** SUPPLIED DATA **

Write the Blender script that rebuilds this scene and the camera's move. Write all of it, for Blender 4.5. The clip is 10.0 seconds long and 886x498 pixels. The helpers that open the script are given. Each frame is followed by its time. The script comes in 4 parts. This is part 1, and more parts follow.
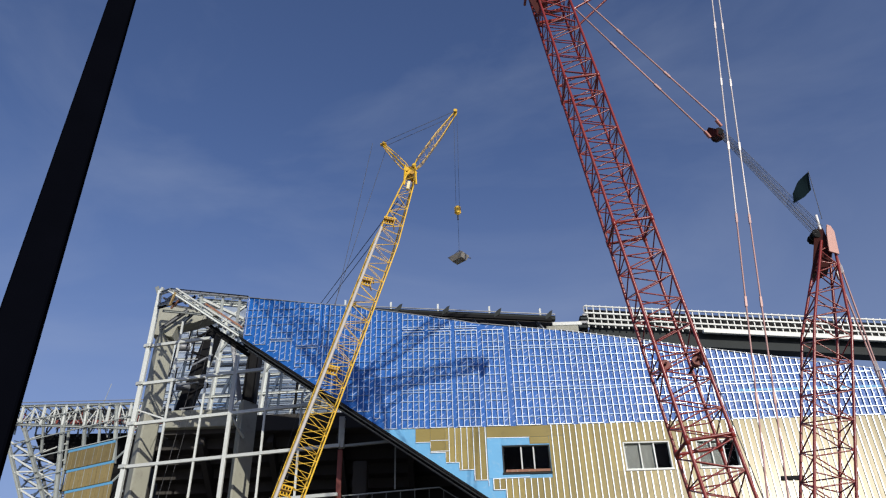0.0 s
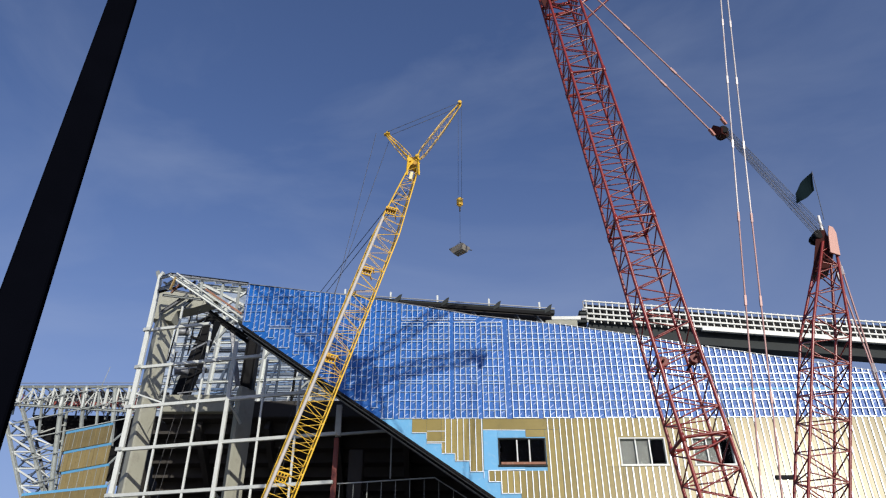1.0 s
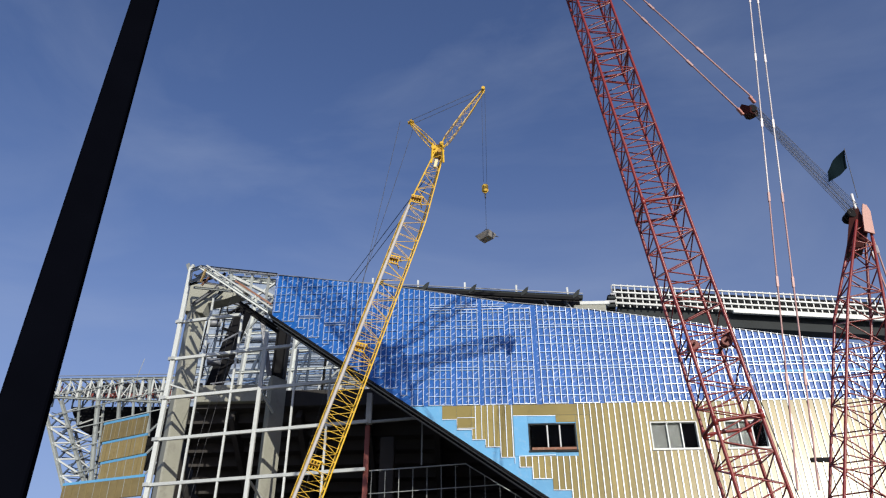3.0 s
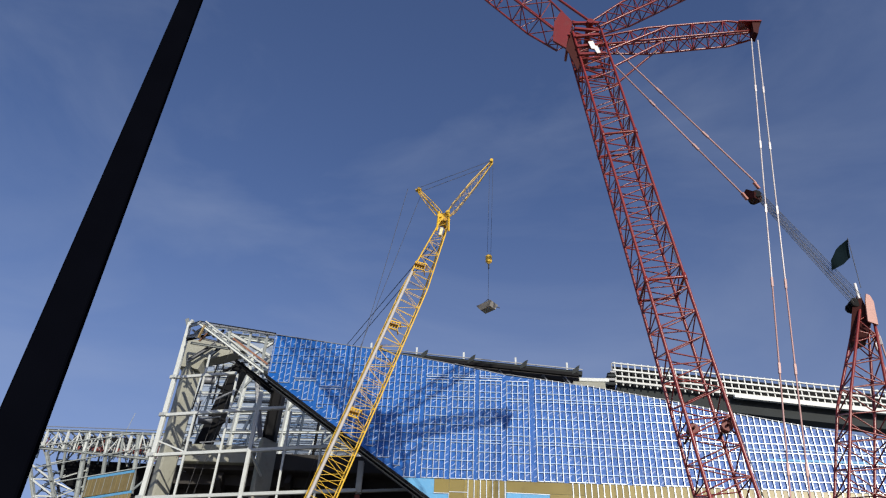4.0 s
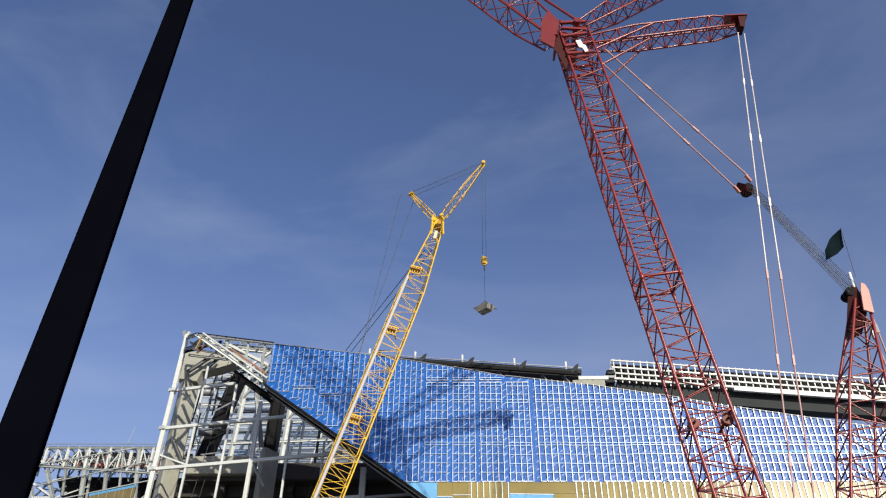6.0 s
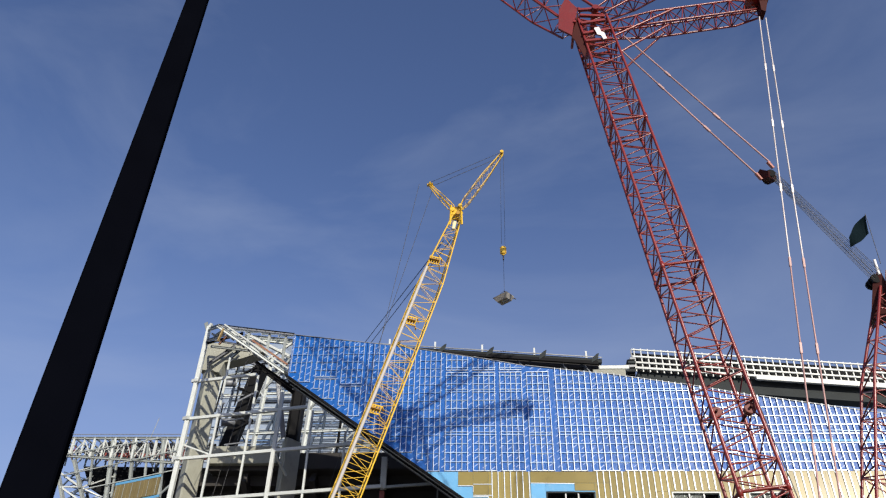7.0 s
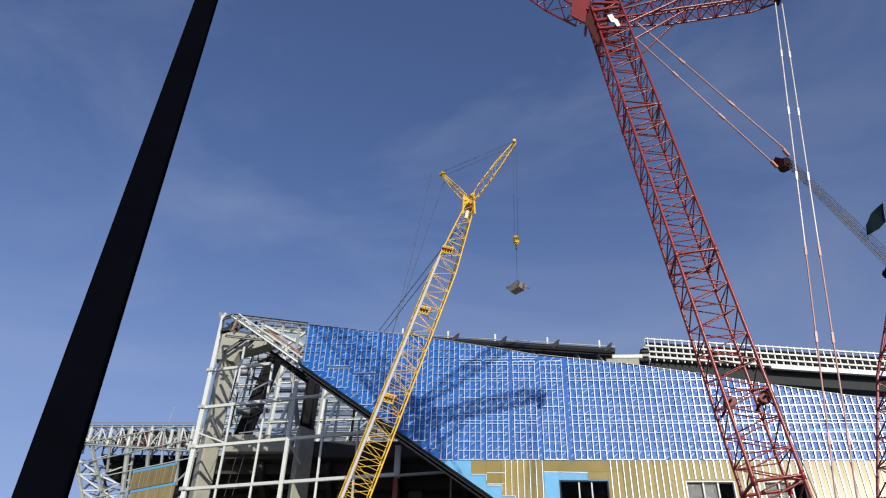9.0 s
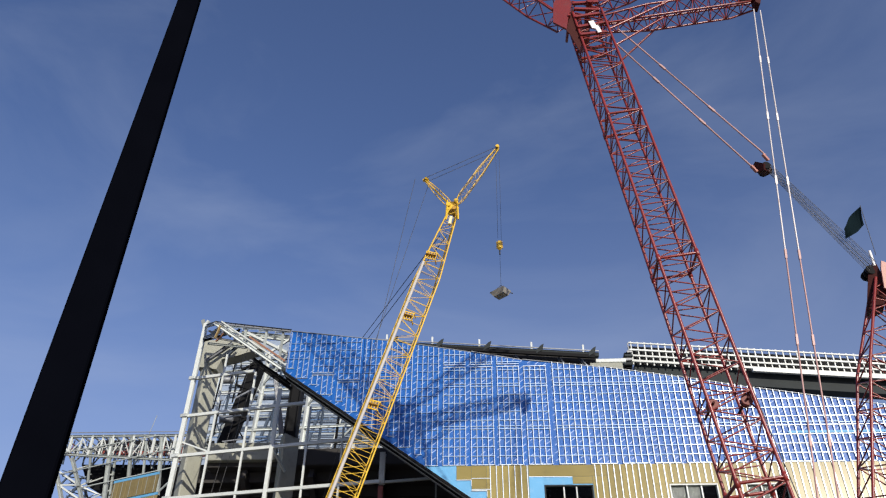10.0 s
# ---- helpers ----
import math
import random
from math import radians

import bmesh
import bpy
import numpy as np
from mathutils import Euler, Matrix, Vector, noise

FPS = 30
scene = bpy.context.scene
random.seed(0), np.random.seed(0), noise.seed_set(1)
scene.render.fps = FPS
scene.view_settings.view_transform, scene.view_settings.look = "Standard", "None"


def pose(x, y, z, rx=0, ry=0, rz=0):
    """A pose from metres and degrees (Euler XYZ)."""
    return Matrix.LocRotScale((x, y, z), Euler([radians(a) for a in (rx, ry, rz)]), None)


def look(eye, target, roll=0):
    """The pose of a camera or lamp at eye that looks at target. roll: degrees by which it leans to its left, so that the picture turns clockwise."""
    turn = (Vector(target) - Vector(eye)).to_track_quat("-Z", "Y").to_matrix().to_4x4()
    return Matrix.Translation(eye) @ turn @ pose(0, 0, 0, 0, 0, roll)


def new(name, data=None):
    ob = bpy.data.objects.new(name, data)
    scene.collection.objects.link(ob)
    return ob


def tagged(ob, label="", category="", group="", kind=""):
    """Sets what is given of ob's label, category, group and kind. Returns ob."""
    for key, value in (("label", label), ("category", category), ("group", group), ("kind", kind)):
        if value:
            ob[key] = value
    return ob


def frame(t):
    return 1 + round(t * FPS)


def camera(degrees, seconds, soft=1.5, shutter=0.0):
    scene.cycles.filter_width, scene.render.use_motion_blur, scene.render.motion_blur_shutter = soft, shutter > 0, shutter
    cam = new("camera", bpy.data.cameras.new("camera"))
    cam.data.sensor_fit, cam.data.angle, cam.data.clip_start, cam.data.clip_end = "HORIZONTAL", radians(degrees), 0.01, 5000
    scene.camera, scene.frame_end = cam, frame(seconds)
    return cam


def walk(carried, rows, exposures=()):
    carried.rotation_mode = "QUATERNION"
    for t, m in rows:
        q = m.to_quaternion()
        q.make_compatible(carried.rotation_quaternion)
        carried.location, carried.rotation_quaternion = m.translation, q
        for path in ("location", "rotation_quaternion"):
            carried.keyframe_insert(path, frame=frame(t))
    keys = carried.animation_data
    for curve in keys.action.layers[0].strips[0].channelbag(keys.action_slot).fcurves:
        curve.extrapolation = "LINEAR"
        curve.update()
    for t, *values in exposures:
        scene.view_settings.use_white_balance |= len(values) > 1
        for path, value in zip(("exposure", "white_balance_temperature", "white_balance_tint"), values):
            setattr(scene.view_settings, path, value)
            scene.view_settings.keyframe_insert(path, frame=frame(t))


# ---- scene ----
cam = camera(61.63, 10.0, soft=1.2)

PATH = [
    (0.0, pose(0, 0, 1.6, 122.781, 1.463, 0.942)),
    (0.5, pose(0, 0, 1.6, 121.381, 0.082, 0.230)),
    (1.0, pose(0, 0, 1.6, 122.108, 0.212, 0.238)),
    (1.5, pose(0, 0, 1.6, 122.406, 0.404, 0.508)),
    (2.0, pose(0, 0, 1.6, 120.865, 0.931, 1.174)),
    (2.2, pose(0, 0, 1.6, 120.696, 1.901, 2.246)),
    (3.3, pose(0, 0, 1.6, 121.884, -0.622, 2.065)),
    (3.5, pose(0, 0, 1.6, 123.736, -1.611, 0.300)),
    (4.0, pose(0, 0, 1.6, 126.418, -2.419, 1.102)),
    (4.5, pose(0, 0, 1.6, 126.623, -2.417, 2.373)),
    (5.0, pose(0, 0, 1.6, 126.422, -1.374, 1.730)),
    (5.2, pose(0, 0, 1.6, 126.673, -0.903, 1.243)),
    (6.5, pose(0, 0, 1.6, 126.529, -0.501, 2.674)),
    (7.0, pose(0, 0, 1.6, 125.872, -1.082, 3.425)),
    (7.5, pose(0, 0, 1.6, 125.463, -1.256, 3.773)),
    (8.0, pose(0, 0, 1.6, 125.104, -1.333, 3.747)),
    (8.5, pose(0, 0, 1.6, 125.109, -1.506, 3.934)),
    (9.0, pose(0, 0, 1.6, 125.041, -1.530, 4.315)),
    (9.5, pose(0, 0, 1.6, 125.298, -0.510, 4.006)),
    (10.0, pose(0, 0, 1.6, 125.487, -0.518, 3.489)),
]
walk(cam, PATH, [(t, e, 6800 if t < 3.6 else 7150 if 4.8 < t < 7.2 else 6900, 10.5) for t, e in ((0.0, -0.22), (1.0, -0.12), (2.2, -0.1), (3.5, -0.12), (4.0, -0.14), (4.5, -0.02), (5.0, 0.15), (6.5, 0.1), (7.5, 0.0), (9.0, -0.01), (9.5, 0.08), (10.0, 0.0))])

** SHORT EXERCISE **
Copy every line of the listing that contains the word "roll".

** FINISHED TASK **
def look(eye, target, roll=0):
    """The pose of a camera or lamp at eye that looks at target. roll: degrees by which it leans to its left, so that the picture turns clockwise."""
    return Matrix.Translation(eye) @ turn @ pose(0, 0, 0, 0, 0, roll)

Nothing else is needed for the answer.